Global technology companies face heavy scrutiny in Australia over gaps in managing online cyber risk for minors

By GH Web Desk
Meta and Google show significant gaps in cyber risk prevention
Meta and Google show significant gaps in cyber risk prevention

Australia’s internet regulator announced on Tuesday, 14 July 2026, that major technology companies possess significant gaps in their enforcement protocols to combat child sexual abuse and the expanding cyber risk of sexual extortion. An official transparency report published by the eSafety Commissioner revealed that prominent online platforms are failing to deploy advanced technology capable of identifying automated coercion scripts used by digital extortion offenders.

eSafety Commissioner Julie Inman Grant stated that the regulatory body had repeatedly provided tech platforms with clear evidence of how criminals colonise their digital services to devastating effect. Grant added that the watchdog had supplied clear guidance to these platforms on how to stem the abuse effectively. The critical findings arrived after the Australian government drafted legislation in June to grant the eSafety regulator official authority to challenge industry leaders who fail to comply with under-16 social media bans.

The publication further heightens an ongoing regulatory dispute regarding child and teenager safety online.

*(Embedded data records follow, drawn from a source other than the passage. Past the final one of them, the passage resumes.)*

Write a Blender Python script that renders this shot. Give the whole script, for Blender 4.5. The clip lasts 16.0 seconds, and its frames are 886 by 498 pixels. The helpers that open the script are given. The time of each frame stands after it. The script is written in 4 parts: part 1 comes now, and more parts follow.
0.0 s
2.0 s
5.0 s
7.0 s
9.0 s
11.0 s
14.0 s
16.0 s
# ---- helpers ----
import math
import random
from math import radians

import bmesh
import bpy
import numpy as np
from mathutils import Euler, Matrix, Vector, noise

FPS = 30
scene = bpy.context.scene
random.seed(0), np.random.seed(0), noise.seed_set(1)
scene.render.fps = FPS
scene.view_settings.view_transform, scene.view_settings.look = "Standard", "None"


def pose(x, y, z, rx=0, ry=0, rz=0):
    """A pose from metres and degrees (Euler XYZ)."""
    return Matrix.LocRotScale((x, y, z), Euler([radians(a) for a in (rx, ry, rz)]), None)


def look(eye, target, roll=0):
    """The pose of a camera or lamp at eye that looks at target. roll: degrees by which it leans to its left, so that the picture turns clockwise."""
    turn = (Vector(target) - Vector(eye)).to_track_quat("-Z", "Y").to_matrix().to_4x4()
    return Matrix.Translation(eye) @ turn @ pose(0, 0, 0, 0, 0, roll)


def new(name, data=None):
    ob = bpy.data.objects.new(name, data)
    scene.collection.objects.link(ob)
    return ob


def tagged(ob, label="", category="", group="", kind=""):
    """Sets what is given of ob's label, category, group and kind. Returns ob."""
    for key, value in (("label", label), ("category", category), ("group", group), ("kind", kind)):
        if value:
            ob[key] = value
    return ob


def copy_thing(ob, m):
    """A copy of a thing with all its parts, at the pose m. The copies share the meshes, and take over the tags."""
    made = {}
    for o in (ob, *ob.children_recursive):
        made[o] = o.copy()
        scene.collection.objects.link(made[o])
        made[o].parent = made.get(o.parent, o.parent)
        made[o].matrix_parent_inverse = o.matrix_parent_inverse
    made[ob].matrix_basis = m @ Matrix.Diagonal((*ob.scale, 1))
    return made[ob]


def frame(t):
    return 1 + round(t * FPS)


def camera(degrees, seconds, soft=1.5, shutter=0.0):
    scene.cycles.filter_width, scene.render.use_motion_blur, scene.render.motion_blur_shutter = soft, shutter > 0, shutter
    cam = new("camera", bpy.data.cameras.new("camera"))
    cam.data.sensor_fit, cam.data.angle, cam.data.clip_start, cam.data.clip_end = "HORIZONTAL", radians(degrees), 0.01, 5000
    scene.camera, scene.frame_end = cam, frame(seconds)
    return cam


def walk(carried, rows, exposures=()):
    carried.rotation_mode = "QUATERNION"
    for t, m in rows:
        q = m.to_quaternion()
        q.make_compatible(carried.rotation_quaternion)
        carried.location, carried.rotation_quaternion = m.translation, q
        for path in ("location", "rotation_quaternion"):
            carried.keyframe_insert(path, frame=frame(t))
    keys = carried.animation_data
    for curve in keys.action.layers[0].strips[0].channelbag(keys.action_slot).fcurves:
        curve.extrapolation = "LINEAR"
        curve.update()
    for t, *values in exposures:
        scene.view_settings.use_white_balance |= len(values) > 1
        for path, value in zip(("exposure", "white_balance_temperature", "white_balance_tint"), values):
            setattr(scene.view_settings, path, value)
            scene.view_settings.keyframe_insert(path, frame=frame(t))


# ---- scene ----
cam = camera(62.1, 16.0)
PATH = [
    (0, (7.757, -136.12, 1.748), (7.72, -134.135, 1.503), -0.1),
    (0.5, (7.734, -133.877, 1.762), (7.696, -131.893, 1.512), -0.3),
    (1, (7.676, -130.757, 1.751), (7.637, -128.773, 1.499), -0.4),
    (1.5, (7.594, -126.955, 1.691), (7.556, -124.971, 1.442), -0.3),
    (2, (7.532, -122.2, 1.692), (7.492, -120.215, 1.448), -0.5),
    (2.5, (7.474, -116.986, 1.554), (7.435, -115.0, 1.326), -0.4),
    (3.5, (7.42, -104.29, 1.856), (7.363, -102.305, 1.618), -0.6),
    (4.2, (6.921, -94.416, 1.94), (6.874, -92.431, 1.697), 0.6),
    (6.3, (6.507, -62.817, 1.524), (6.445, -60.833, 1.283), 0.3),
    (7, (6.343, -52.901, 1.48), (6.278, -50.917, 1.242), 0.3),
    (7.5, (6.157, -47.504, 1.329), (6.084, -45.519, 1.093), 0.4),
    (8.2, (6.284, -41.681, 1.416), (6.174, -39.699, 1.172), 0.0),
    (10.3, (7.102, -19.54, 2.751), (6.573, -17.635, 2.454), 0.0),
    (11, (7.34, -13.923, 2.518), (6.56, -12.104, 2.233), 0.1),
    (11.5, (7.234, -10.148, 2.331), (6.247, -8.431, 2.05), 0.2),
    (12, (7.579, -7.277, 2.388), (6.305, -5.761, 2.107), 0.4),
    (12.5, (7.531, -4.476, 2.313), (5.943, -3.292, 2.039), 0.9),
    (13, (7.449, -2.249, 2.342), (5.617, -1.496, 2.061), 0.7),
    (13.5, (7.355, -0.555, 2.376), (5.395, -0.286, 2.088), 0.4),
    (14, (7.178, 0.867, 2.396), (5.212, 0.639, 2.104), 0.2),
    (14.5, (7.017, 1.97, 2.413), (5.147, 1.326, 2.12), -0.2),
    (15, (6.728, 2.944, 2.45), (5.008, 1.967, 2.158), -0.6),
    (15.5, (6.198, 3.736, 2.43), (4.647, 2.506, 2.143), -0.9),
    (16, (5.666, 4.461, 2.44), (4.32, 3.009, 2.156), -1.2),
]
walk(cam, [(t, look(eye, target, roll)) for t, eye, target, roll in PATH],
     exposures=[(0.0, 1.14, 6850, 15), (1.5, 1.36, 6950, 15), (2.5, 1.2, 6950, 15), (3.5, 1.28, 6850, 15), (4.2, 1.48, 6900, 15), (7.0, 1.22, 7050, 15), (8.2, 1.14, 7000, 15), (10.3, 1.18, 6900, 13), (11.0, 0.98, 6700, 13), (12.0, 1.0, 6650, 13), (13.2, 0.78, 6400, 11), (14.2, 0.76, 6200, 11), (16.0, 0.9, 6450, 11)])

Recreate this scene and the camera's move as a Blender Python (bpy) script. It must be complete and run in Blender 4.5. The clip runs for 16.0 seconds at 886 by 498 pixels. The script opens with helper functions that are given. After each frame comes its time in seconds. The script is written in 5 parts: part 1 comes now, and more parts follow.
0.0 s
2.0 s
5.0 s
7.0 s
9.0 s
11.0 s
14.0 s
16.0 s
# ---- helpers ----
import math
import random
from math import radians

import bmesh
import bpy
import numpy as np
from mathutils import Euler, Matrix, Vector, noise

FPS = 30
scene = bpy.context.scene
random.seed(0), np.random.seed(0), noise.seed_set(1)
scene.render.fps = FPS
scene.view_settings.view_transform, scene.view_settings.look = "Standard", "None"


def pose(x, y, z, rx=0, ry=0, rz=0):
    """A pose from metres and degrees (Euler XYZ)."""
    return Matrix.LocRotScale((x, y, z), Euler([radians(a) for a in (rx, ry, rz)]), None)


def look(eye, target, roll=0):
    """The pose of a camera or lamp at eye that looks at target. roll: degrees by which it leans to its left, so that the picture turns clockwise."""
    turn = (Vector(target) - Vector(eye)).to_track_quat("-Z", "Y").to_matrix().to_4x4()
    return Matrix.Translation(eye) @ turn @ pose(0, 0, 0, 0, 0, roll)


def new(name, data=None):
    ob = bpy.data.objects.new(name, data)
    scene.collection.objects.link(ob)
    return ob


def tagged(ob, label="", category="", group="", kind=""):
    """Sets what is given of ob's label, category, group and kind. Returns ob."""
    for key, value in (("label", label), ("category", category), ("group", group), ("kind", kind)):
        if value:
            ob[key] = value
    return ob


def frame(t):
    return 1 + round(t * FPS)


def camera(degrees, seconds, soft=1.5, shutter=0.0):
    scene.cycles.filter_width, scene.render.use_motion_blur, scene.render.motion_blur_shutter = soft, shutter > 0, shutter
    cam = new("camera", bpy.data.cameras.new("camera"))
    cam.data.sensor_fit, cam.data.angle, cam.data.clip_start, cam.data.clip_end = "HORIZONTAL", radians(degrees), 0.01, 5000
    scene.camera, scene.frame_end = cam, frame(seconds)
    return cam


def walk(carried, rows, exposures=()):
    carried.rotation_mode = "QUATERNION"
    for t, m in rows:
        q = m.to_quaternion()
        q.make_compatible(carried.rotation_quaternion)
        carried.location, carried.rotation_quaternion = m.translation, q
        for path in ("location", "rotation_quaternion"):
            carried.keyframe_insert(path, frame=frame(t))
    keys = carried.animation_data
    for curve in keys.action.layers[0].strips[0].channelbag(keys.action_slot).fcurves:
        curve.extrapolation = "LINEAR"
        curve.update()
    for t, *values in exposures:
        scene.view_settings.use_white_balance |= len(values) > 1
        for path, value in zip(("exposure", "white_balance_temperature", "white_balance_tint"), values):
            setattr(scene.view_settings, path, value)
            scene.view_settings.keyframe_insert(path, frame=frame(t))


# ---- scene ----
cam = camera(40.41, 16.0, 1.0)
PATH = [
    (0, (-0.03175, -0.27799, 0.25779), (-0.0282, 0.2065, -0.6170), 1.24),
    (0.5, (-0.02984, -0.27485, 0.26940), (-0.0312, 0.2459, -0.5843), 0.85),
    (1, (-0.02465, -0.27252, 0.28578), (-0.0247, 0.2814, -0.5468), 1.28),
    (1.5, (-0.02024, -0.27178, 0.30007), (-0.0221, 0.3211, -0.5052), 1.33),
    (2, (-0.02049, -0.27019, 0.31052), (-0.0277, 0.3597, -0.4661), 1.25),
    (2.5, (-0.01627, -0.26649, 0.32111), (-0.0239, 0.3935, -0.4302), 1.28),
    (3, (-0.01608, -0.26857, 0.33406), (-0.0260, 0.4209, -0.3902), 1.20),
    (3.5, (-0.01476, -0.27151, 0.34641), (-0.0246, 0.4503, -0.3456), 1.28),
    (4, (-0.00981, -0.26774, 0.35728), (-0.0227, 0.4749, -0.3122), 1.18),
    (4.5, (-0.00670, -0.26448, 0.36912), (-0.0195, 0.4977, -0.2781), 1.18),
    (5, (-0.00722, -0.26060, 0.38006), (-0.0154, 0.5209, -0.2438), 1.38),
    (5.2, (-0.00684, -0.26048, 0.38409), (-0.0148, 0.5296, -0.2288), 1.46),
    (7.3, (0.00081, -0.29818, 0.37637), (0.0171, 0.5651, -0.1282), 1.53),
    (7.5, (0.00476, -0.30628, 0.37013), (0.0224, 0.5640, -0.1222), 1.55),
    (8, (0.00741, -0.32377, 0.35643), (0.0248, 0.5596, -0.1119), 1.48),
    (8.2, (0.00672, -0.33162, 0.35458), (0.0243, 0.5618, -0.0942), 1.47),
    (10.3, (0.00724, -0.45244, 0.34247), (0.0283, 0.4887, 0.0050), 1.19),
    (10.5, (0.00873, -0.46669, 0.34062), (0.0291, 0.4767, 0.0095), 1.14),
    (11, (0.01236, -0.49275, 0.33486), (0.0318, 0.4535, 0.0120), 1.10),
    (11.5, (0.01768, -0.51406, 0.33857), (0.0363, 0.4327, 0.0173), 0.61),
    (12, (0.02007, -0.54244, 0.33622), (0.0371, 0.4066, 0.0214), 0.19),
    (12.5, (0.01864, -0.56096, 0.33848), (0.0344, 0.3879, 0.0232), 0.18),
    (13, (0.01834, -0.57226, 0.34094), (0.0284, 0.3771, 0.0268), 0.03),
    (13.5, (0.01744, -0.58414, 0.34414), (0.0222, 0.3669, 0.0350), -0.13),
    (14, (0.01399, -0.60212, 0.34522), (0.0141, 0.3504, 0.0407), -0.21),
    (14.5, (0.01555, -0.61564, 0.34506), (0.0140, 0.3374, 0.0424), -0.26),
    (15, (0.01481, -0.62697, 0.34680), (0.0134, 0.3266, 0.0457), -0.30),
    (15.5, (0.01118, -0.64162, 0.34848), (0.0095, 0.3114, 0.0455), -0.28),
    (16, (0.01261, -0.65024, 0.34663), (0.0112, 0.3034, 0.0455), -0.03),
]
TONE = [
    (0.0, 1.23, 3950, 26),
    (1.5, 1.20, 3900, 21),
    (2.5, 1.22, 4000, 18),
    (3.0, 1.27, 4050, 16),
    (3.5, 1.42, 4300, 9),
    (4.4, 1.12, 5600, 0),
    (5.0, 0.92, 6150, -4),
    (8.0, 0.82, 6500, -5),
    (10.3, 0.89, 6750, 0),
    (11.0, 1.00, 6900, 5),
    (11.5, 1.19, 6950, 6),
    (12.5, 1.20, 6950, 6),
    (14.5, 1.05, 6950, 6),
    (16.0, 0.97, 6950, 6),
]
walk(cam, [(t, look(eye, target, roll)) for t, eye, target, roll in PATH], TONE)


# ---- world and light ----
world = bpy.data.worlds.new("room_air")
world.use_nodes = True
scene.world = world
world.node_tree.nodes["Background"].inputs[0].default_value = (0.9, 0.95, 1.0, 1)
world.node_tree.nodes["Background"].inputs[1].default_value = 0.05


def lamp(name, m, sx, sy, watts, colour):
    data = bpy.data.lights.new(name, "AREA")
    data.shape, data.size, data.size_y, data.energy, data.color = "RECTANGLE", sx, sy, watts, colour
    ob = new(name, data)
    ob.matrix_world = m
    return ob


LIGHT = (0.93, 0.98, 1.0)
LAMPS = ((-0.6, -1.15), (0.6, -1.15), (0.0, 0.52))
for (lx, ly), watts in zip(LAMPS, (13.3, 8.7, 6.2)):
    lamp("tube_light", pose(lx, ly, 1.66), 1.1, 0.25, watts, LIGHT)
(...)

The watchdog previously directed technology platforms in 2024 to report every six months on their compliance with the basic online safety expectations rules of the nation. While investigators discovered specific tactics used in multiple sexual extortion scams, tech companies consistently failed to detect them.

Despite these issues, the report noted several key improvements among specific platforms. Google and Snap took crucial preventative steps to foresee known child sexual abuse material, whilst Discord blocked direct links to abusive content. Additionally, Meta deployed new tools to detect grooming behaviours, and Microsoft implemented systems to identify live abuse during video calls.

However, the regulator emphasised that prominent gaps in user reporting tools persist across major applications including WhatsApp, iMessage, Discord, and Google Messages. The eSafety report concluded that multiple messaging services still lack clear, accessible methods for regular users to report sexual extortion or child abuse. Furthermore, many of these platforms continue to fail by not providing dedicated reporting categories to handle these specific online harms.